§ Your objective:
For this exercise, repeat all of the material verbatim apart from its images.

§ Dataset excerpt:
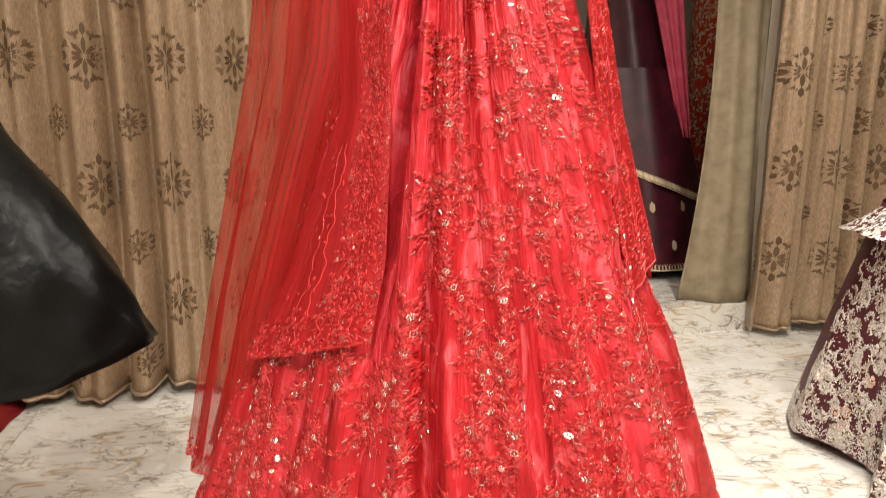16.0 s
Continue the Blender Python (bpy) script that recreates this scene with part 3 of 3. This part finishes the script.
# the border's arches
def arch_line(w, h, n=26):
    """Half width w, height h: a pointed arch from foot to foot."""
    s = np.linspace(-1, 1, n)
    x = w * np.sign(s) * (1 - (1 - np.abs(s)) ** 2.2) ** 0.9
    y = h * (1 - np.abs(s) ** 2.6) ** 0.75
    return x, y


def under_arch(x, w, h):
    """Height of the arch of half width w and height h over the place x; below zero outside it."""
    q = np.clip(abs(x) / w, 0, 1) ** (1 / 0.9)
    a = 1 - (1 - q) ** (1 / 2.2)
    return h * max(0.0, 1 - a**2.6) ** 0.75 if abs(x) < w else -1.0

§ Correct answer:
16.0 s
Continue the Blender Python (bpy) script that recreates this scene with part 3 of 3. This part finishes the script.
# the border's arches
def arch_line(w, h, n=26):
    """Half width w, height h: a pointed arch from foot to foot."""
    s = np.linspace(-1, 1, n)
    x = w * np.sign(s) * (1 - (1 - np.abs(s)) ** 2.2) ** 0.9
    y = h * (1 - np.abs(s) ** 2.6) ** 0.75
    return x, y


def under_arch(x, w, h):
    """Height of the arch of half width w and height h over the place x; below zero outside it."""
    q = np.clip(abs(x) / w, 0, 1) ** (1 / 0.9)
    a = 1 - (1 - q) ** (1 / 2.2)
    return h * max(0.0, 1 - a**2.6) ** 0.75 if abs(x) < w else -1.0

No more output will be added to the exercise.